Mónica Andrea Miranda Forero
@Emedemoni_
En Bogotá, los lugares desaparecen más rápido de lo que la ciudad reconoce. Un humedal se seca, una calle cambia de nombre, un barrio se encarece hasta expulsar a quienes lo hicieron posible. La gentrificación ya no es un concepto académico: es la forma cotidiana en que la ciudad se vuelve ajena a su propia gente. Y cuando estos procesos se hacen sin la comunidad, el resultado no es “renovación urbana”, sino ruptura del tejido social, pérdida de identidad y silenciamiento de memorias que, sin defensa, se hunden bajo las lógicas del mercado.
El barrio Prado Pinzón, en Suba, carga una de esas memorias silenciadas: la Laguna Grande del Prado, un cuerpo de agua que existió durante décadas y que hoy subsiste apenas en los relatos de las familias más antiguas. La laguna desapareció sin un acto público, sin un registro oficial, sin que alguien reconociera su papel en la vida del territorio. Su desaparición refleja la forma en que el desarrollo urbano suele operar: borrando lo que no encaja en el ideal de ciudad rentable, eficiente y “moderna”.
Para disputar ese vacío nació la colección de cuentos “Laguna Grande del Prado: memorias de una laguna que desapareció”, escrita por el Colectivo Suba la Voz gracias a la beca Emma Reyes del Instituto Distrital de Patrimonio Cultural. Estos libros —relatos inspirados en entrevistas a vecinas, vecinos, lavanderas, familias migrantes y jóvenes del barrio— reconstruyen una memoria que la ciudad decidió ignorar. No son solo cuentos: son un acto político de resistencia frente al olvido institucional. La colección fue lanzada el pasado 29 de noviembre en el barrio, y nos invita a pensar que la gentrificación no solo expulsa físicamente: también desplaza simbólicamente.
Cuando la historia de un territorio no se cuenta desde sus habitantes, se convierte en un terreno fértil para decisiones que desconocen la vida comunitaria. Es allí donde los planes de renovación se imponen sin diálogo, donde la participación ciudadana se reduce a socializaciones de trámite, y donde la ciudad se vuelve mercancía antes que hogar.
En Prado Pinzón, la laguna se cubrió de cemento y su historia quedó reducida a fragmentos.

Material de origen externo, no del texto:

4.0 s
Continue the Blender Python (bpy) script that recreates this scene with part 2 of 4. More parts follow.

Recuperarla desde la palabra es una manera de disputar quién tiene derecho a contar lo que es Bogotá. La memoria, cuando se construye colectivamente, se convierte en herramienta política: en la posibilidad de reclamar arraigo, identidad, vivienda digna y ciudad para la vida.

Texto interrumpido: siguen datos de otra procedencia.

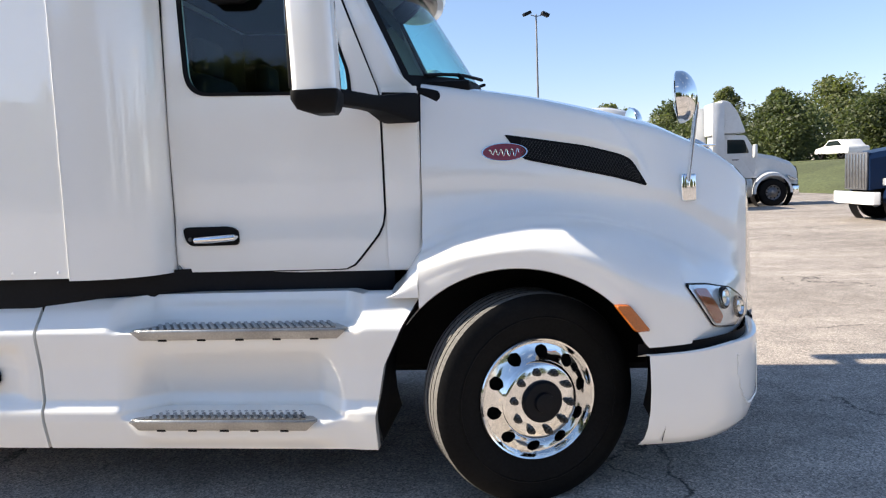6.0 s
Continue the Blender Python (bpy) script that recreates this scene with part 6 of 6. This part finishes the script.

En tiempos donde los proyectos urbanos avanzan sin preguntarle nada a las comunidades, estos libros demuestran que la resistencia también puede ser narrativa. Que sembrar memoria es sembrar futuro. Y que frente a una ciudad que se reinventa expulsando, las comunidades pueden reinventarse resistiendo: recordando, escribiendo y defendiendo los territorios que aún laten bajo el concreto.